A History of Armenian Women's Writing 1880-1922 (new book)

Thanks to the reader of my blog AW, I received the info on this new book by Victoria Rowe "A History of Armenian Women's Writing 1880-1922". Seems very interesting. It's now available to pre-order via Amazon, with the release date (paperback) indicated as 4 March 2009.

Below are details via Amazon and Google Book. A preview of 2003 edition of (as far as I understand) the same book (or her PhD thesis) is available on Google Book.

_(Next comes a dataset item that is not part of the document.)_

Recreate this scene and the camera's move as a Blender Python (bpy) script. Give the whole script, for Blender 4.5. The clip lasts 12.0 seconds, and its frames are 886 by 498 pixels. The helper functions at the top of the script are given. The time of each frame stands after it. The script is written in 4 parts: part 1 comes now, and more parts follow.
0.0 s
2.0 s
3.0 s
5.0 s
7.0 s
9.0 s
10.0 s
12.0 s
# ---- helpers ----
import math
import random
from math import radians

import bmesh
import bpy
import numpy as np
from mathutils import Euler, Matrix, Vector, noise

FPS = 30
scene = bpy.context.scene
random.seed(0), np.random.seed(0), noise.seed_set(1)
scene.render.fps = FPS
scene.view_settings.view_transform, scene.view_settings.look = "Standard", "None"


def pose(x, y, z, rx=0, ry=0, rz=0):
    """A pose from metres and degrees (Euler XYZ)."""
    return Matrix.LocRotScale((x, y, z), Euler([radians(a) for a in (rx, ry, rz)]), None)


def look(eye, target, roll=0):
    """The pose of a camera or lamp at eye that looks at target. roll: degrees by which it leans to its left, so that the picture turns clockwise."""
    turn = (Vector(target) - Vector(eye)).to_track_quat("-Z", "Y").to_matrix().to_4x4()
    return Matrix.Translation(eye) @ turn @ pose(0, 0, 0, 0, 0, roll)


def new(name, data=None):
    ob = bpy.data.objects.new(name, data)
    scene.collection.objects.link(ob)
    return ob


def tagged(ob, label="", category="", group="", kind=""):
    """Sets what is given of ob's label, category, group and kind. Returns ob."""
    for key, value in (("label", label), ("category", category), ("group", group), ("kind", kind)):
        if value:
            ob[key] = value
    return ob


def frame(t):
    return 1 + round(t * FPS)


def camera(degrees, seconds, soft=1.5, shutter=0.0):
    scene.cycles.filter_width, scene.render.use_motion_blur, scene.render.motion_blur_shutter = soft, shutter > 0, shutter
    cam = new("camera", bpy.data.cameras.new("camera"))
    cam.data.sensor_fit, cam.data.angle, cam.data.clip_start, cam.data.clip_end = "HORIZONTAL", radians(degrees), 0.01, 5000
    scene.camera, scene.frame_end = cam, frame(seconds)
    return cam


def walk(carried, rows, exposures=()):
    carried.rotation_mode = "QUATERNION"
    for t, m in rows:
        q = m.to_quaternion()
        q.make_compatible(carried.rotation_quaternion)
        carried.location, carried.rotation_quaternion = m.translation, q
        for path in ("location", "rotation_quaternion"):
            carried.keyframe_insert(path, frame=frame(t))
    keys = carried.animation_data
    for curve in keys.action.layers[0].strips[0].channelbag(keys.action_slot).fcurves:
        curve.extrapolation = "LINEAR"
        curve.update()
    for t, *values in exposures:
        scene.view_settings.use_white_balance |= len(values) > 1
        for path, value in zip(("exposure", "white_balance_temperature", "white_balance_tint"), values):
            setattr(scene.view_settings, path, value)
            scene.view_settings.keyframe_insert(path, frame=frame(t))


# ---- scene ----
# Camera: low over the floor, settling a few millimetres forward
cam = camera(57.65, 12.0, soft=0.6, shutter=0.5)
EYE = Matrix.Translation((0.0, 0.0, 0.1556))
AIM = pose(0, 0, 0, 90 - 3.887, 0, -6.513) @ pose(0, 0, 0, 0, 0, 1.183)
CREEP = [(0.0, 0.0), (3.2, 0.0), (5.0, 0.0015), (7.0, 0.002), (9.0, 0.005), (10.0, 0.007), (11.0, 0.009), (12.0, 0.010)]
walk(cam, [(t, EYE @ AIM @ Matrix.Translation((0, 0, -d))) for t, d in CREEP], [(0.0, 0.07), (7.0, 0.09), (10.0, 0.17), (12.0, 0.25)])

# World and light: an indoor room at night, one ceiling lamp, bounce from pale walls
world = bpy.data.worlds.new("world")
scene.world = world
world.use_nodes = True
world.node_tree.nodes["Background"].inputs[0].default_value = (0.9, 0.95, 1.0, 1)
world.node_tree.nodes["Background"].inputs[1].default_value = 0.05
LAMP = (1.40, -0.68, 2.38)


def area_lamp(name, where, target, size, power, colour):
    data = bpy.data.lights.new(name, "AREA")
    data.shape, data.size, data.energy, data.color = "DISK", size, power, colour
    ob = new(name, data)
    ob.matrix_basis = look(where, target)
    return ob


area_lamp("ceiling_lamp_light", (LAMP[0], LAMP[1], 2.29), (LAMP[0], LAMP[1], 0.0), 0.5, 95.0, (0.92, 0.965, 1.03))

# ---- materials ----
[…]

Product Description (Amazon)
This classic, path-breaking volume restores the pioneering generation of 19th and 20th century Armenian women writers to their rightful place in the histories of modern Armenian and Ottoman literatures. The author reconstructs the biographies and bibliographies and analyzes the texts of six Armenian women writers and contextualizes their works in the intellectual and cultural milieus of the late Ottoman and Russian Empires.

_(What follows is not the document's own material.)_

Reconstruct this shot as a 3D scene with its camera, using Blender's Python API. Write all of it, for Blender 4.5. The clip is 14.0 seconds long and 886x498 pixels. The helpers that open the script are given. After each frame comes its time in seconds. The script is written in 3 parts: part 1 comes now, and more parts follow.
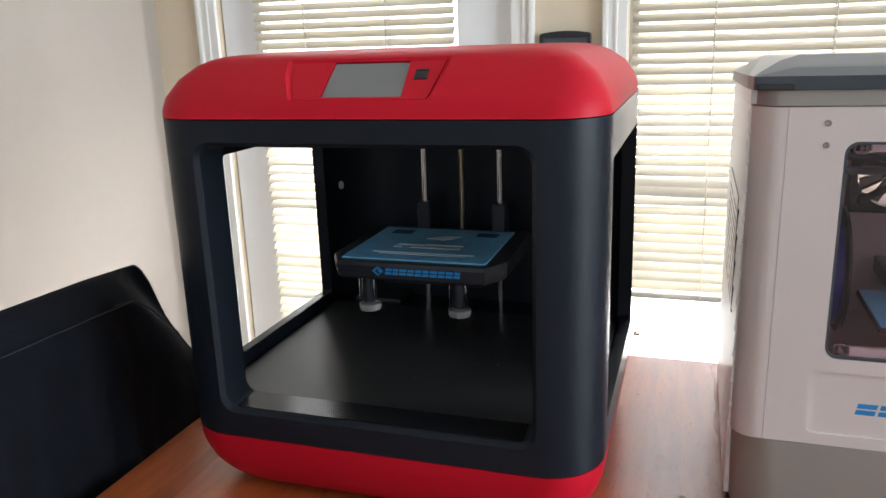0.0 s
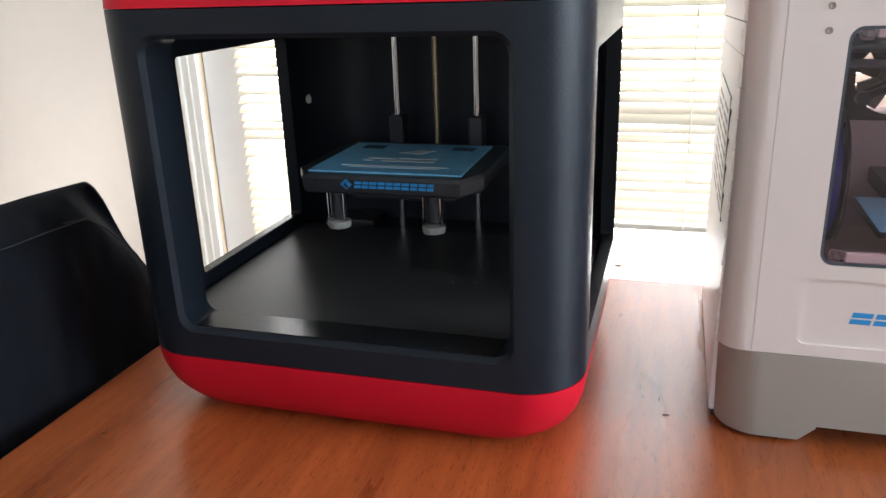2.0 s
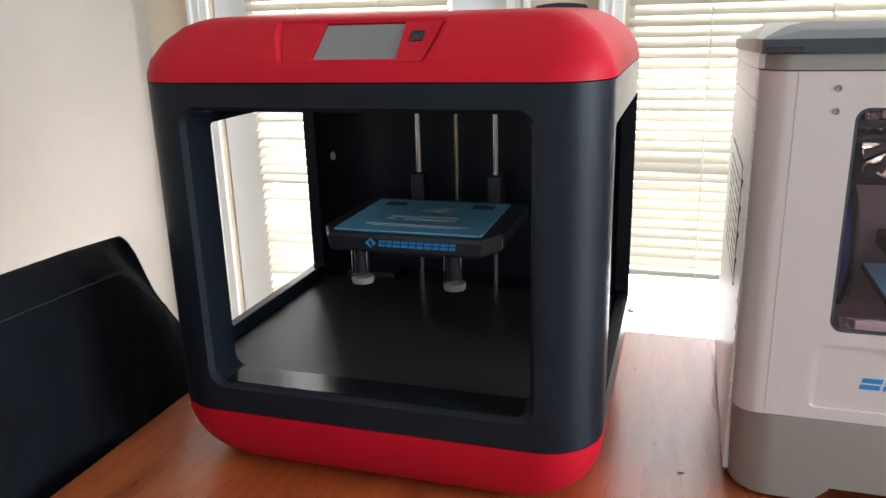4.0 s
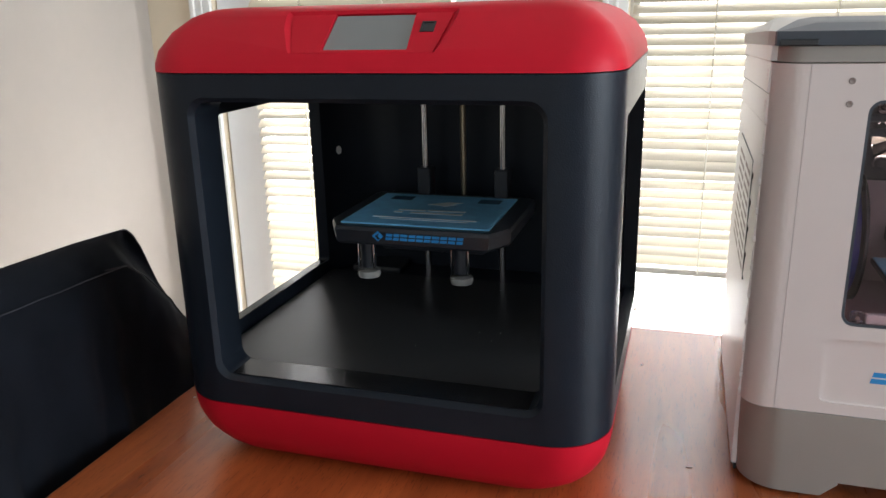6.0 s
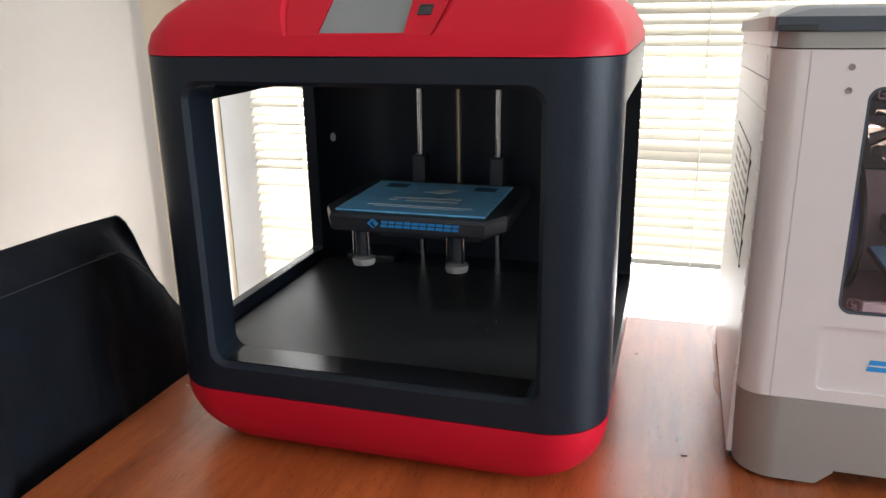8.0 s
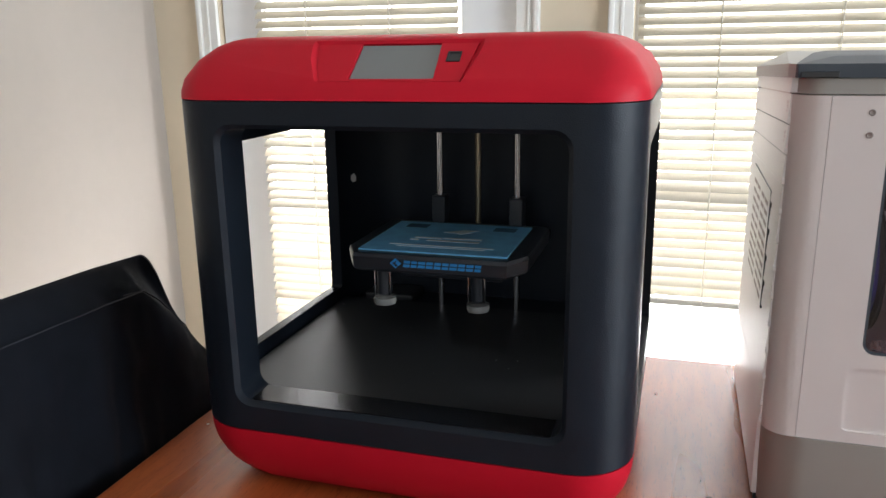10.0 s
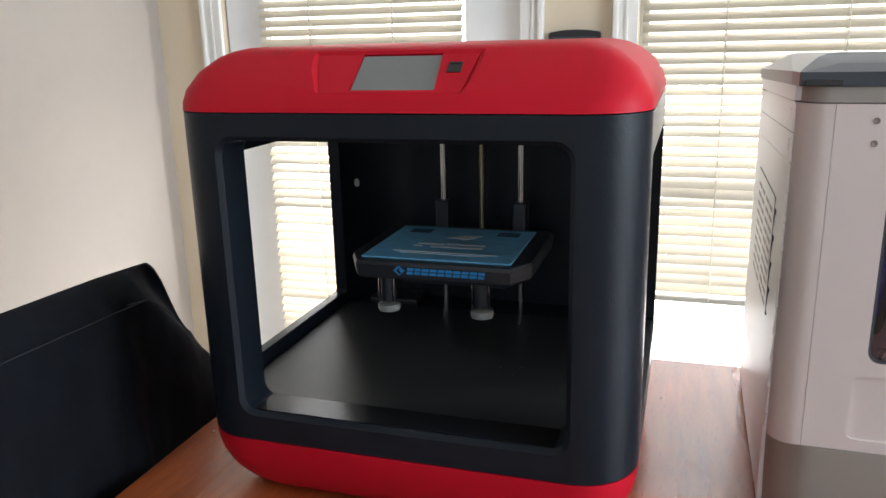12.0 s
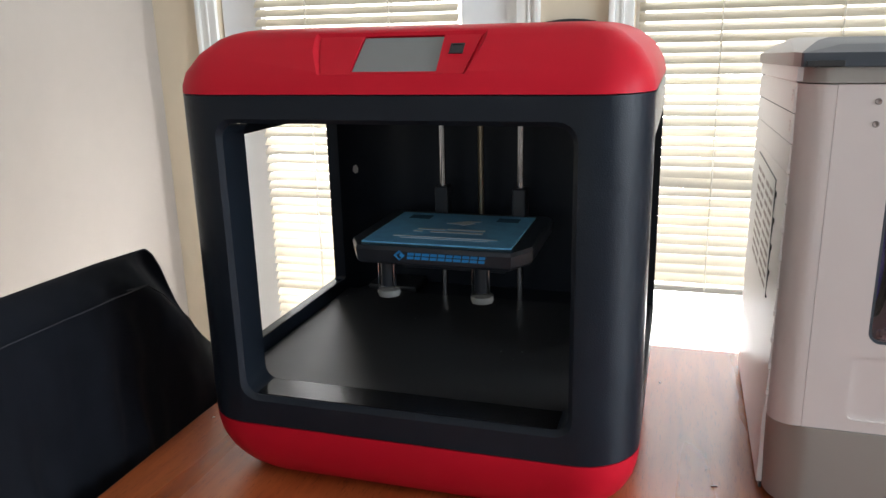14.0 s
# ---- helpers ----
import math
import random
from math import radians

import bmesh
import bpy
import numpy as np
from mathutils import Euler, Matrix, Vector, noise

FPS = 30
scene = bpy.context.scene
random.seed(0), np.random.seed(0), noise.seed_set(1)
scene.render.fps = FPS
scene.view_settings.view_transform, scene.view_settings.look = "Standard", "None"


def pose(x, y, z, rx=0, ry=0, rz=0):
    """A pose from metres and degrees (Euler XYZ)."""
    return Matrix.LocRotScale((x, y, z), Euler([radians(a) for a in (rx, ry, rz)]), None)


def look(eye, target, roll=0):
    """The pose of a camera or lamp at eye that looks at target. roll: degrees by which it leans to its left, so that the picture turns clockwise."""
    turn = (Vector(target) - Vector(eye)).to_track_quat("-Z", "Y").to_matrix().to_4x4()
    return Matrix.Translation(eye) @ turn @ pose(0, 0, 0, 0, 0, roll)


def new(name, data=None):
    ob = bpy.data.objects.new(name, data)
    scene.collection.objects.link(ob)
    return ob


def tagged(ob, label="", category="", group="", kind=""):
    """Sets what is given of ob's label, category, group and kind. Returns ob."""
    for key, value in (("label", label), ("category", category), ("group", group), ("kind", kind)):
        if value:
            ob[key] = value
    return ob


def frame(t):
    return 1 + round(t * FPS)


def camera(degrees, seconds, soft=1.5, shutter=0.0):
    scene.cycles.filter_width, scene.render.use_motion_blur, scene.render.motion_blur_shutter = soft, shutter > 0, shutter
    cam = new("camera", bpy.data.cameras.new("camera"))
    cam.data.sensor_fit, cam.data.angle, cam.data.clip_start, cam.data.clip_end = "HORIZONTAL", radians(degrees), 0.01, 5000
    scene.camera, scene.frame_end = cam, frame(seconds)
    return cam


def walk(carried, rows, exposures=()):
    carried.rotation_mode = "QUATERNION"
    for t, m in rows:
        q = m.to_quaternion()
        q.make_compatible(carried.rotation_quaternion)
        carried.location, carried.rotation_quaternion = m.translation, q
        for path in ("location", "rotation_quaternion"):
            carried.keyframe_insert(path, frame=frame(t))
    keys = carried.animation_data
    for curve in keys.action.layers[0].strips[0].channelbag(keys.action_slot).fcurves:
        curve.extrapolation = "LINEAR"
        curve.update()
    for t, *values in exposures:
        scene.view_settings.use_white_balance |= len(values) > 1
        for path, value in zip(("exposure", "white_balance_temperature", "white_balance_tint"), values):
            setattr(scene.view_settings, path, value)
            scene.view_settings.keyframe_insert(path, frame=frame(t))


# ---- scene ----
cam = camera(59.3, 14.0)
PATH = [
    (0, (0.482, -0.585, 1.185), (-0.119, 1.249, 0.662), -1.9),
    (0.5, (0.482, -0.581, 1.185), (-0.093, 1.261, 0.658), -1.4),
    (1, (0.481, -0.573, 1.186), (-0.084, 1.268, 0.646), -1.3),
    (1.5, (0.482, -0.567, 1.175), (-0.076, 1.267, 0.606), -1.5),
    (2, (0.478, -0.547, 1.14), (-0.071, 1.259, 0.479), -1.9),
    (2.5, (0.478, -0.543, 1.125), (-0.072, 1.235, 0.392), -2.1),
    (3, (0.48, -0.559, 1.154), (-0.079, 1.239, 0.481), -2.1),
    (3.5, (0.473, -0.565, 1.168), (-0.103, 1.255, 0.57), -1.7),
    (3.7, (0.473, -0.567, 1.172), (-0.104, 1.257, 0.59), -1.6),
    (5.8, (0.466, -0.571, 1.169), (-0.115, 1.257, 0.603), -1.3),
    (6, (0.464, -0.57, 1.166), (-0.111, 1.256, 0.588), -1.3),
    (6.5, (0.458, -0.554, 1.153), (-0.097, 1.27, 0.548), -1.1),
    (7, (0.46, -0.552, 1.148), (-0.08, 1.268, 0.518), -1.1),
    (7.5, (0.459, -0.559, 1.153), (-0.082, 1.262, 0.529), -1.2),
    (8, (0.459, -0.568, 1.16), (-0.094, 1.259, 0.562), -0.9),
    (10.3, (0.443, -0.581, 1.167), (-0.134, 1.267, 0.666), -1.0),
    (10.5, (0.447, -0.581, 1.174), (-0.147, 1.256, 0.651), -1.0),
    (11, (0.444, -0.579, 1.173), (-0.154, 1.256, 0.651), -1.0),
    (11.5, (0.445, -0.58, 1.173), (-0.151, 1.256, 0.651), -1.3),
    (12, (0.446, -0.575, 1.179), (-0.14, 1.265, 0.657), -1.4),
    (12.5, (0.444, -0.575, 1.175), (-0.132, 1.267, 0.651), -1.3),
    (13, (0.445, -0.576, 1.175), (-0.127, 1.266, 0.645), -1.1),
    (13.5, (0.444, -0.577, 1.173), (-0.13, 1.264, 0.641), -1.0),
    (14, (0.44, -0.579, 1.17), (-0.13, 1.261, 0.632), -1.4),
]
EXPOSURES = [(0, 0.03), (1.5, 0.03), (2.0, 0.4), (2.5, 0.75), (2.8, 0.75), (3.2, 0.5), (3.5, 0.40), (3.7, 0.25), (5.8, 0.05), (6.2, 0.05), (6.5, 0.15), (6.7, 0.33), (7.0, 0.44), (7.5, 0.40), (8.2, 0.28), (10.3, 0.03), (14, 0.04)]
walk(cam, [(t, look(eye, target, roll)) for t, eye, target, roll in PATH], EXPOSURES)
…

(Google Book) The volume focuses on six Armenian women writers-Srpouhi Dussap, Sibyl, Mariam Khatisian, Marie Beylerian, Shushanik Kurghinian and Zabel Yesayian and these authors' novels, short stories, poems and essays. The study contends that Western and Eastern Armenian women writers, while not displaying a uniformity of opinion and vision, nevertheless found inspiration in the activism, writings and arguments of one another and form a literary genealogy of women's writing in Armenian.The study has several objectives. For general readers and those interested primarily in the historical account it provides a chronological description of the formative period of modern Armenian women's writing beginning in 1880 with the publication of a series of articles on women's education and employment by Srpouhi Dussap and concludes with the physical dislocations and psychological traumas of the Armenian Genocide in 1915 and the fall of the first independent Republic of Armenia in 1921.On another level the book concentrates on disentangling the contemporaneous intellectual debates about Armenian women's proper sphere. The author argues that the role of the Armenian woman was central to debates about national identity, education, the family and society by Armenian writers and women writers sought to participate in and guide this discourse through literary texts.

About the Author (Amazon)
Victoria Rowe specializes in Armenian literary history and gender studies. She received her Ph.D. from the University of Toronto, Canada upon completion of her doctoral thesis: The New Armenian Woman : Armenian Women's Writing in the Ottoman Empire, 1880-1915. Her articles on Armenian literary history and gender have appeared in numerous academic journals. She is the editor of translations of the works of Shushanik Kurghinian and Zabel Yesayian and has translated Inga Nalbandian's Your Brother s Blood Cries Out, (Gomidas Institute, 2007). She has taught Armenian literature at universities in Canada and Japan and is currently co-editor of Journal of Armenian History and Literature.

1 comment:

  1. thanks for posting this mika! this is a brilliant book by a remarkable scholar. it was originally published in 2003 through cambridge scholars press in london. this is a reprint by gomidas press (2009) which in my opinions is one of our best presses that has consistently published quality books, excellent translations and rare titles such as rowe's book. when i met victoria in 2005, as we were working on shushanik kurghinian's translated poems, she told me that her goal was to write a second volume of this (i call it) HERSTORY that will span from 1922 to the present day. i can't wait.